-- Task --
Every line that contains the word "random" should be copied.

-- Information supplied --
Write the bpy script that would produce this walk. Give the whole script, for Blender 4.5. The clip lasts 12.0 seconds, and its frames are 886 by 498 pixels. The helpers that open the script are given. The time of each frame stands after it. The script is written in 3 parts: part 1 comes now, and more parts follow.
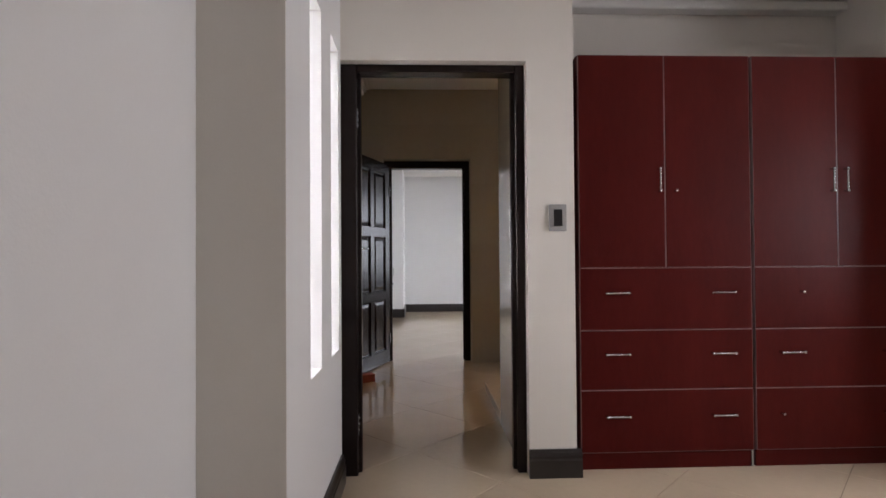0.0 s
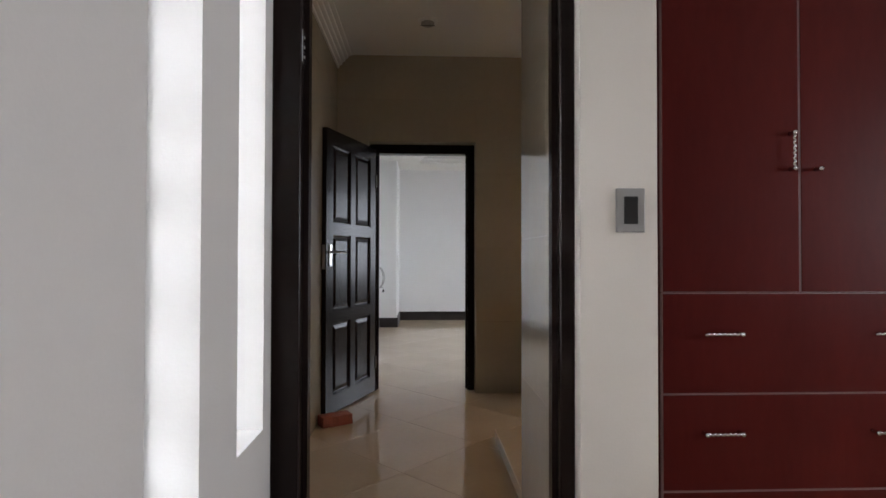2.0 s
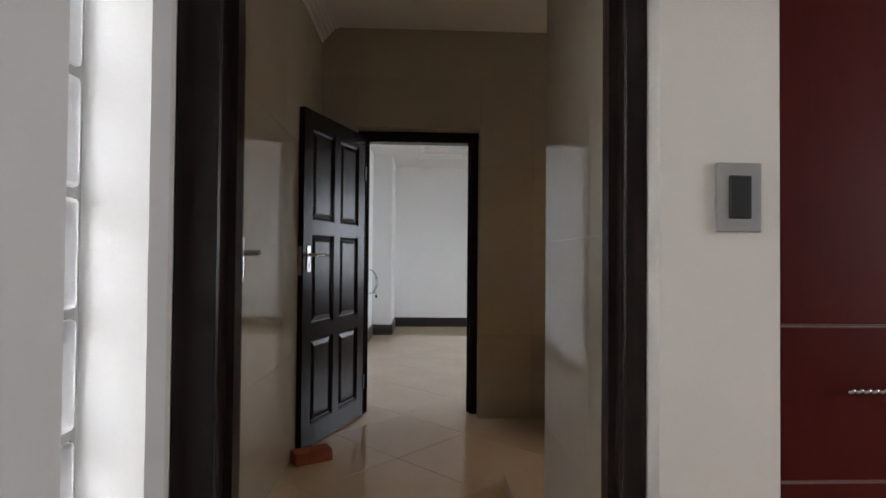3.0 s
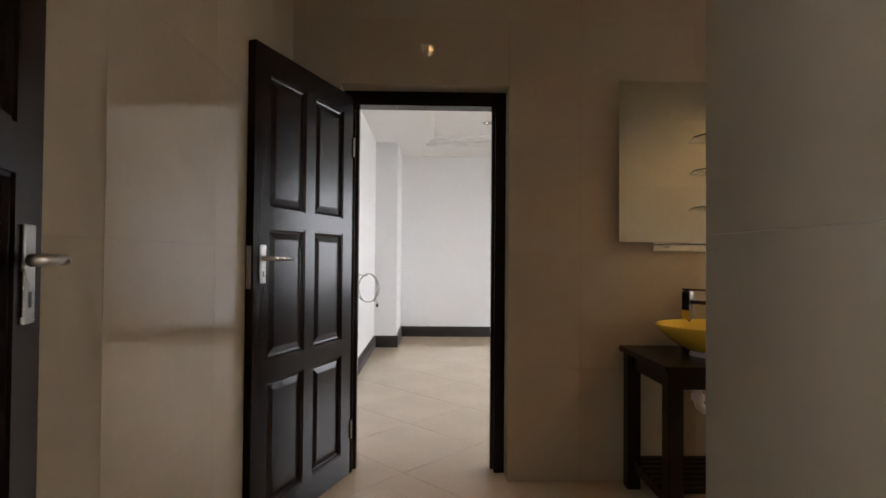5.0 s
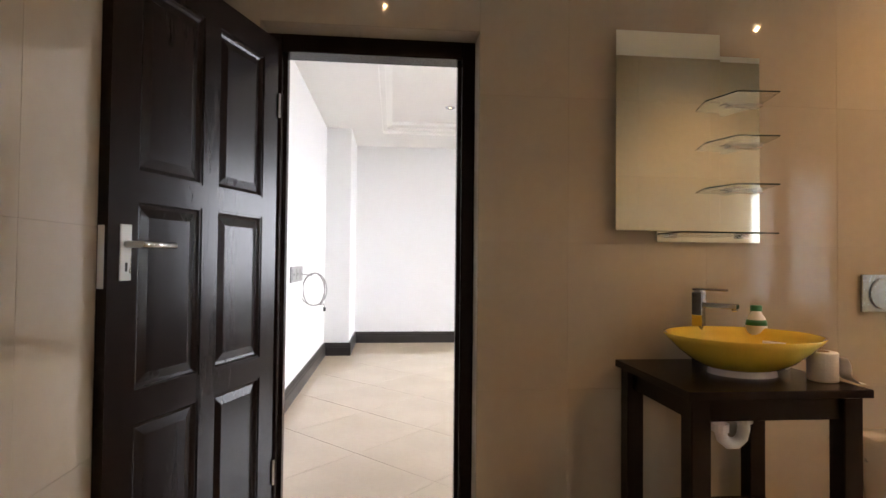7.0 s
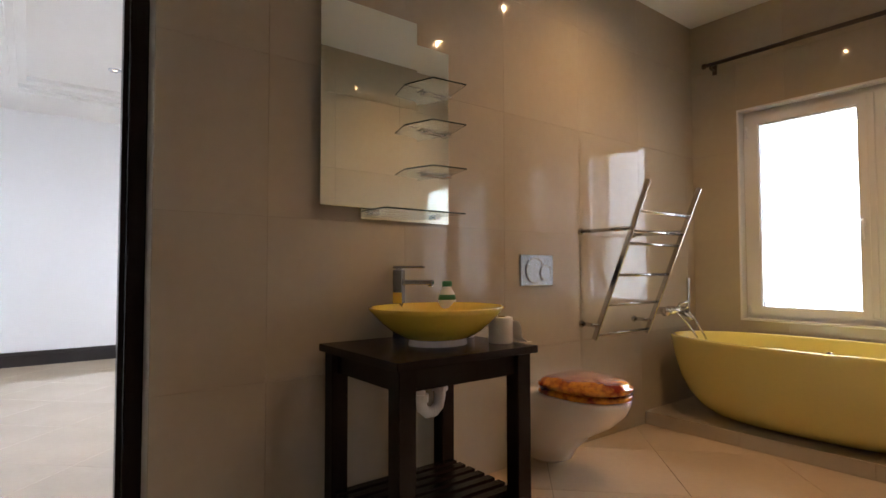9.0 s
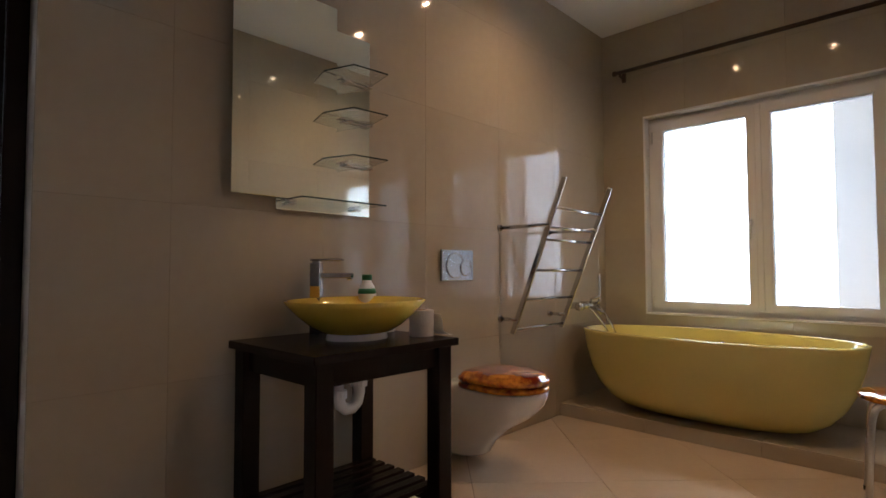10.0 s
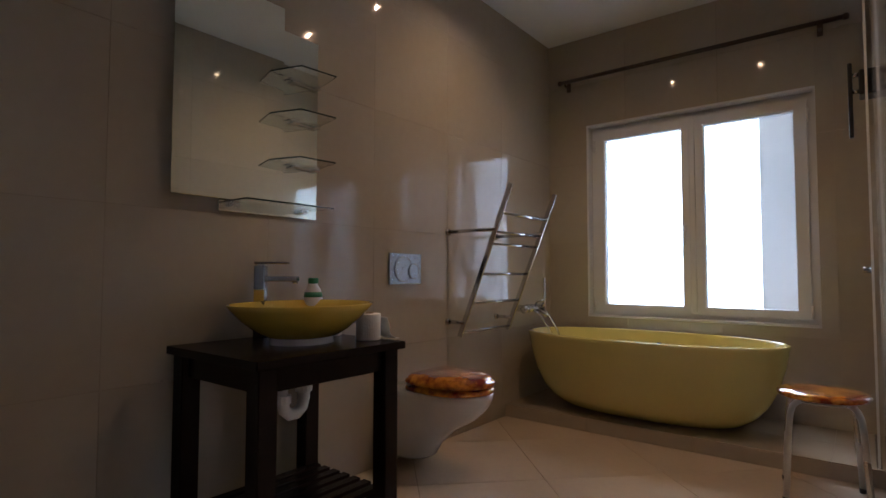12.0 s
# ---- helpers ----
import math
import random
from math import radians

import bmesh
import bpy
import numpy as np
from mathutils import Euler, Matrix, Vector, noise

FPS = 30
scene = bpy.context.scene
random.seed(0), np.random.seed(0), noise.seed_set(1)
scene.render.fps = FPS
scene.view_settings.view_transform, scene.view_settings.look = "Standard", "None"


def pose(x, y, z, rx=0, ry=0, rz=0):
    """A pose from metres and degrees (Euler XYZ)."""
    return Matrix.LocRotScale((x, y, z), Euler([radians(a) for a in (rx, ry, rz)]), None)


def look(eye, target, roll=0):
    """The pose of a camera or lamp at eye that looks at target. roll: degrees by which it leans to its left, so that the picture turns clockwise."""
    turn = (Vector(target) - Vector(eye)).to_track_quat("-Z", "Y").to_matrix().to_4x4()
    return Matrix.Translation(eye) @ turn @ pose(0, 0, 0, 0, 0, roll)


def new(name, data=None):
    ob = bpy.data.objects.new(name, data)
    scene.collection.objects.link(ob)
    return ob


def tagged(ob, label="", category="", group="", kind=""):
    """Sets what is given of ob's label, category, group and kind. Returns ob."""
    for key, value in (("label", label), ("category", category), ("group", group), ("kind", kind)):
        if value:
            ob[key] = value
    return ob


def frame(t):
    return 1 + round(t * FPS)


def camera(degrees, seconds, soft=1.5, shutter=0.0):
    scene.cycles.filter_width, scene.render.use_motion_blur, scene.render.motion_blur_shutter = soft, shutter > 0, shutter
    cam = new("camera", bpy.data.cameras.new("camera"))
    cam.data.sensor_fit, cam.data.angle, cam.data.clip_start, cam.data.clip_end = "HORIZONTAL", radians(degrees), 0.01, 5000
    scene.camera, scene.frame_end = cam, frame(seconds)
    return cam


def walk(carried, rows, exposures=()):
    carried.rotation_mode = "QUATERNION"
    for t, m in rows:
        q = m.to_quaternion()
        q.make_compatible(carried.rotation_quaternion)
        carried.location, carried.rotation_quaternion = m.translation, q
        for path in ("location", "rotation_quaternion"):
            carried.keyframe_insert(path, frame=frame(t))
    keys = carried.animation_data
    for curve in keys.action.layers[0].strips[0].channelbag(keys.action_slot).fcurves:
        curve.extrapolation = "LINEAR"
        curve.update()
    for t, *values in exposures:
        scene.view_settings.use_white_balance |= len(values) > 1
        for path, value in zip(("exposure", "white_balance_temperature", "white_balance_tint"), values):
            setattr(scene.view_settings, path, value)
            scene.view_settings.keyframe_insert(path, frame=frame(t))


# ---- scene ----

-- Written answer --
import random
random.seed(0), np.random.seed(0), noise.seed_set(1)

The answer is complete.